# Work to be completed
Select lines where the word "script" appears.

Items from a data source
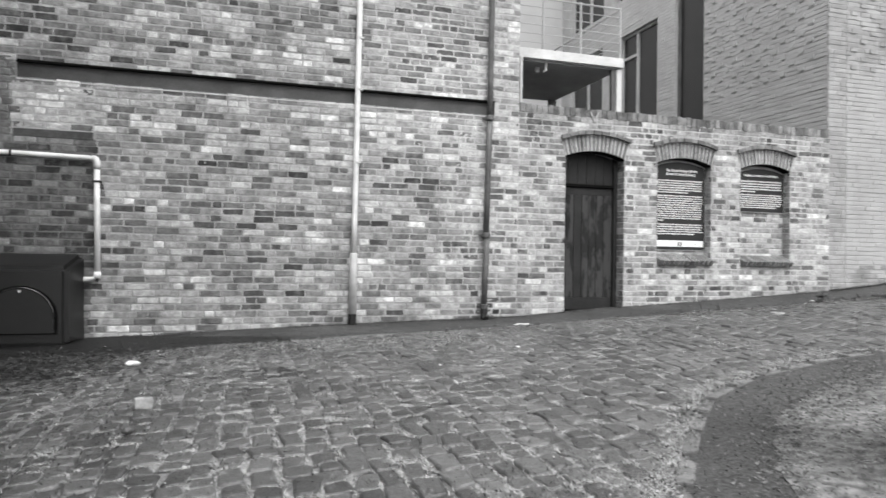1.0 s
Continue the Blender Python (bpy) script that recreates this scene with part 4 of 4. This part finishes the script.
blades("modern_foot_weeds", [(x, y, ground_z(x, y) + ramp(x, y) + 0.01) for x, y in foot if noise.noise((x * 2.5, 0, 3)) > -0.1], DEAD_LEAF, "dry weeds along the foot of the pale wall", 44, (0.02, 0.09), 1.3, 0.005)
leaf_litter("footway_crumbs", pave_bits[:1500], "dark crumbs scattered on the tarmac footway", 40, None, (0.003, 0.011))
leaf_litter("footway_grit", pave_bits[1500:1900], "pale grit scattered on the tarmac footway", 41, STRAW, (0.002, 0.006))
ll += [(x, FRONT - abs(rg.gauss(0, 0.035)) - 0.005) for x in [rg.uniform(-2.5, 8.7) for _ in range(1800)]]
drift = [(rg.gauss(-2.4, 0.14), rg.gauss(8.7, 0.25)) for _ in range(1500)] + [(rg.gauss(-1.7, 0.75), rg.gauss(7.5, 0.5)) for _ in range(2200)]
leaf_litter("leaf_drift", [q for q in drift if q[0] > WEST + 0.05 and q[1] < 9.1], "dark drift of dead leaves on the setts and tarmac", 42, BLACK_LEAF, (0.012, 0.04))
leaf_litter("fallen_leaves", ll, "dead leaves and crumbs along the edges of the tarmac", 8, None, (0.005, 0.018))


grit = []
while len(grit) < 12000:
    x, y = rg.uniform(-0.5, 7.5), rg.uniform(0.8, 5.5)
    if line_y(VERGE_LINE, x) - 0.9 < y < line_y(KERB_LINE, x) + 0.05:
        grit.append((x, y))
border = [(x, line_y(VERGE_LINE, x) + 0.14 + rg.gauss(0, 0.12)) for x in [rg.uniform(0.2, 6) for _ in range(6000)]]
leaf_litter("verge_grit", border[:3000], "pale grit and stalks between path and verge", 50, GRIT, (0.004, 0.014))
leaf_litter("verge_soil", border[4800:], "crumbs of dark soil between path and verge", 51, DEAD_LEAF, (0.004, 0.014))
leaf_litter("loose_grit", grit[:5200], "loose pale grit and stalks on the tarmac path", 30, GRIT, (0.004, 0.013))
leaf_litter("dark_crumbs", grit[5200:], "dark crumbs of soil on the tarmac path", 31, DEAD_LEAF, (0.003, 0.01))
chaff = []
while len(chaff) < 62000:
    x, y = rg.uniform(-3, 13), rg.uniform(1.0, 8.3)
    if line_y(KERB_LINE, x) < y < pave_y(x) + 0.03 and rg.random() < density(x, y) + 0.3:
        chaff.append((x, y))
leaf_litter("chaff", chaff[:20000], "matted pale grass cuttings on the setts", 32, STRAW, (0.002, 0.006), 0.006)
leaf_litter("sett_grit", chaff[20000:34000], "grey grit scattered over the setts", 34, GRIT, (0.002, 0.006), 0.006)
leaf_litter("leaf_crumbs", chaff[34000:], "dark leaf crumbs on the setts", 33, BLACK_LEAF, (0.003, 0.009), 0.006)

# a few larger bright tufts that stand out of the joints
big_tufts = []
while len(big_tufts) < 34:
    x, y = rg.uniform(-0.6, 4.6), rg.uniform(2.6, 7.4)
    if y > line_y(KERB_LINE, x) + 0.25 and rg.random() < 1.1 - 0.2 * max(0, x):
        big_tufts.append((x, y, rg.uniform(0.5, 1.0)))
strands = [(x + rg.gauss(0, 0.02 * k), y + rg.gauss(0, 0.02 * k), ground_z(x, y)) for x, y, k in big_tufts for _ in range(int(130 * k))]
blades("bright_tufts", strands, PALE_STRAW, "star-shaped tufts of bleached grass between the setts", 48, (0.02, 0.055), 2.3, 0.0028)


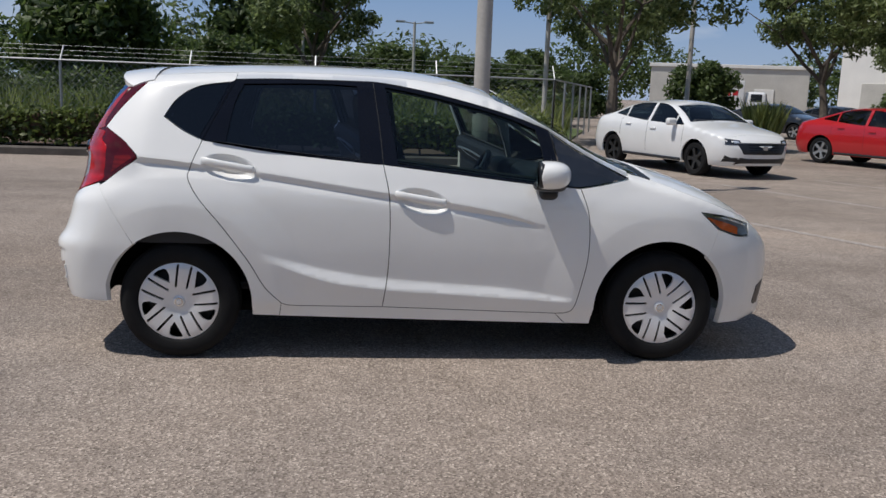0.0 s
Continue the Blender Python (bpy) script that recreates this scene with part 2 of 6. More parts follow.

# Solution to the exercise
Continue the Blender Python (bpy) script that recreates this scene with part 4 of 4. This part finishes the script.
Continue the Blender Python (bpy) script that recreates this scene with part 2 of 6. More parts follow.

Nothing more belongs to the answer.